La trama del fumetto è ovviamente diversa, come i più sapranno, anche grazie al successo degli adattamenti nel 1968, animato, e poi live action del 2002 con Gérard Depardieu nei panni di Obelix, Christian Clavier in quelli di Asterix e Monica Bellucci nelle vesti di Cleopatra. Panoramix è invitato con una richiesta d'aiuto dell'amico architetto Numerobis a recarsi in Egitto; deve far vincere una scommessa alla sua sovrana, fatta a suo tempo con Giulio Cesare, e riguardante la costruzione di un sontuoso palazzo in soli tre mesi che dimostri al condottiero romano la gloria antica del suo popolo. In caso di fallimento non vi è in gioco solo l'onore millenario della civiltà nordafricana ma la vita stessa di Numerobis. Il druido senza esitazione decide di partire verso l'altra sponda del Mediterraneo, accompagnato ovviamente da Asterix, Obelix e dal piccolo amico Idefix. È un trionfo di comicità, avventura, colori, trovate e sapienza sequenziale, un godimento per gli occhi e per la mente.

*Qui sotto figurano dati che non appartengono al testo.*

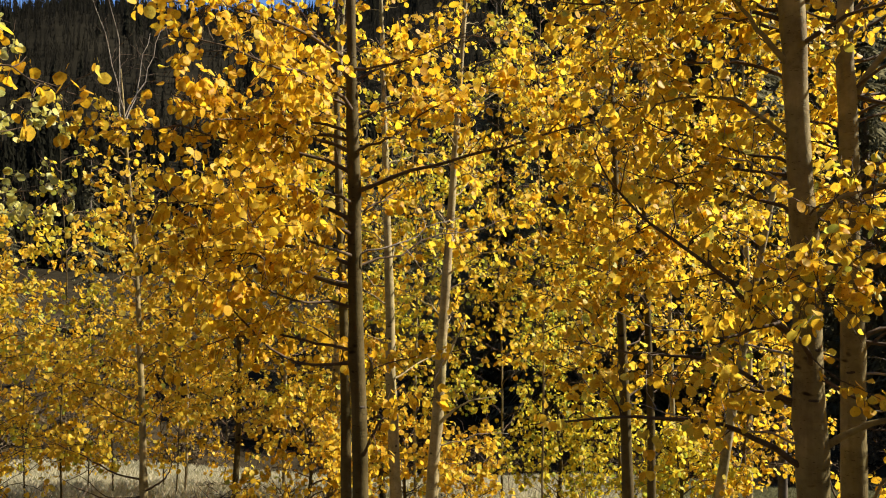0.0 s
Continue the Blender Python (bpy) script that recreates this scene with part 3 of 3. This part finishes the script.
aspen(x, y, 5.2, 0.058, "slender aspen with an arching limb beside the tall one", 12, leaf=LEAF_YELLOW, leaf_size=0.032, spacing=0.0165, singles=300, near=True,
      stem=((0.6, 0.944, 3.458), (1.40, 0.943, 3.458), (1.77, 0.950, 3.458), (2.19, 0.946, 3.458), (2.49, 0.951, 3.458), (2.92, 0.944, 3.458), (3.2, 0.954, 3.458)), arms=(
    (2.63, ((0.08, 0.02, 0.17), (0.19, 0.03, 0.29), (0.26, 0.05, 0.33), (0.40, 0.07, 0.35), (0.62, 0.08, 0.34), (0.85, 0.10, 0.26)), 0.0165, 8, BARK),
    (1.70, ((0.10, 0.03, 0.08), (0.23, 0.06, 0.09), (0.42, 0.09, 0.10), (0.63, 0.12, 0.04), (0.84, 0.15, -0.06)), 0.0105, 15),
    (2.72, ((0.14, -0.02, -0.04), (0.30, -0.04, -0.14), (0.48, -0.06, -0.25), (0.65, -0.08, -0.45), (0.82, -0.10, -0.78)), 0.009, 20),
    (1.99, ((0.13, -0.05, 0.07), (0.26, -0.10, 0.10), (0.42, -0.15, 0.02), (0.50, -0.20, -0.05)), 0.007, 24),
    (2.37, ((0.19, 0.08, 0.09), (0.43, 0.15, 0.17), (0.74, 0.23, 0.17), (1.03, 0.30, 0.07)), 0.008, 20),
    (1.90, ((0.21, -0.04, 0.04), (0.50, -0.03, 0.07), (0.74, -0.14, 0.07), (0.90, -0.22, -0.01)), 0.006, 24),
    (1.75, ((0.26, -0.05, -0.05), (0.52, -0.04, -0.13), (0.69, -0.11, -0.25), (0.77, -0.15, -0.39)), 0.006, 15),
    (1.68, ((0.19, -0.03, 0.13), (0.49, -0.08, 0.16), (0.73, -0.12, 0.10), (0.90, -0.21, -0.02)), 0.0045, 20),
    (2.30, ((0.32, -0.08, 0.09), (0.58, -0.18, 0.04), (0.76, -0.32, -0.10), (0.83, -0.41, -0.31)), 0.006, 20),
    (2.05, ((0.27, -0.06, 0.04), (0.53, -0.16, 0.02), (0.74, -0.25, -0.15), (0.82, -0.29, -0.32)), 0.005, 22),
    (2.72, ((0.21, -0.04, 0.14), (0.44, -0.12, 0.07), (0.66, -0.21, -0.09), (0.84, -0.30, -0.35)), 0.006, 26),
    (2.62, ((0.22, 0.01, 0.10), (0.43, -0.01, 0.06), (0.63, -0.03, -0.08), (0.79, -0.10, -0.23)), 0.006, 22),
    (1.60, ((0.18, 0.03, 0.02), (0.29, 0.07, 0.03), (0.33, 0.10, 0.09)), 0.005, -3),
    (3.02, ((0.16, 0.05, 0.14), (0.36, 0.10, 0.20), (0.65, 0.15, 0.19), (0.90, 0.20, 0.16)), 0.008, 22)), limbs=(
    (2.10, 50, 0.95, 20, -4, 0.006, 14), (2.45, 60, 1.25, 15, 4, 0.006, 12), (2.6, 58, 1.5, 12, 2, 0.005, 18),
    (2.85, 52, 1.5, 26, 4, 0.007, 28), (2.70, 45, 1.4, 14, 0, 0.006, 20), 
    (3.0, 84, 1.5, 26, 14, 0.007, 20), (2.25, 54, 1.3, 18, -6, 0.006, 12), (2.95, 68, 0.75, 35, 15, 0.007, 15), (2.55, -20, 0.65, 30, 10, 0.006, 13), (3.1, 20, 0.75, 30, 10, 0.007, 14), (1.45, 110, 0.5, 20, 10, 0.003, -4), (2.06, 170, 0.35, 20, 0, 0.004, 8), (2.3, -160, 0.3, 25, 5, 0.004, 7), (2.2, -50, 0.4, 20, 5, 0.004, 10), (1.95, -60, 0.4, 15, 0, 0.004, 9), (2.5, -70, 0.4, 25, 5, 0.004, 10), (1.65, -45, 0.4, 20, 0, 0.004, 8), (2.9, 5, 0.55, 30, 10, 0.005, 14), (3.0, -75, 0.5, 30, 15, 0.005, 12), (2.7, 35, 0.6, 25, 8, 0.005, 14), (2.3, 118, 0.5, 20, 0, 0.004, 9), (3.05, -40, 0.8, 30, 12, 0.006, 18)),
    crown=(3.3, 4.8, 0.6, 5, 8), sides=24, open_below=9.0, bare=0.3)
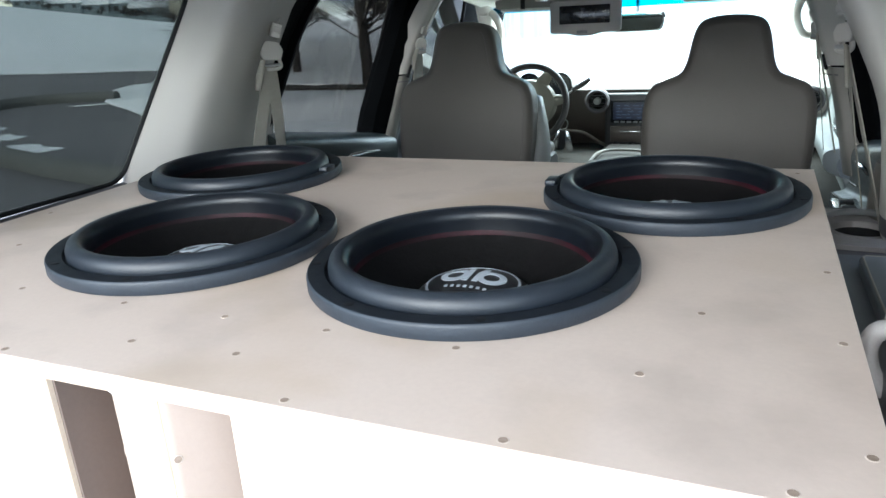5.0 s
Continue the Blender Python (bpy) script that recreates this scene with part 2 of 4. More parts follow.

La presa in giro del colossal americano (la stessa copertina dell'albo riprende chiaramente la locandina) si estende per par condicio a tutti i lungometraggi cosiddetti “peplum”, ovvero pellicole in costume realizzate a basso costo e solitamente prive di qualunque realismo storico. L'opera non si ferma certo qui nella carica di ironia e di battute che investono ogni aspetto della cultura, soprattutto francese, e sfoggiano quella di Goscinny e Uderzo. Non c'è traccia di alcun elemento ostentato o volgare; come ogni grande classico, le tavole presentano svariati livelli di lettura così come l'umorismo in esse contenuto. Asterix è qualcosa di costruito con cervello ed estro, adatto a qualunque palato e formazione. Lo testimonia la sua eternità editoriale, il suo fascino che di generazione in generazione strega prima i bambini e poi gli adulti. Sarà la genialità della scelta del soggetto, del suo straordinario contesto temporale che offre figure leggendarie, quasi mitologiche, note a tutti, sarà il talento dei suoi artefici nella stesura squisita anche dell'ultimo comprimario, ma è impossibile catturare in una definizione la magia di questo vertice della Nona Arte.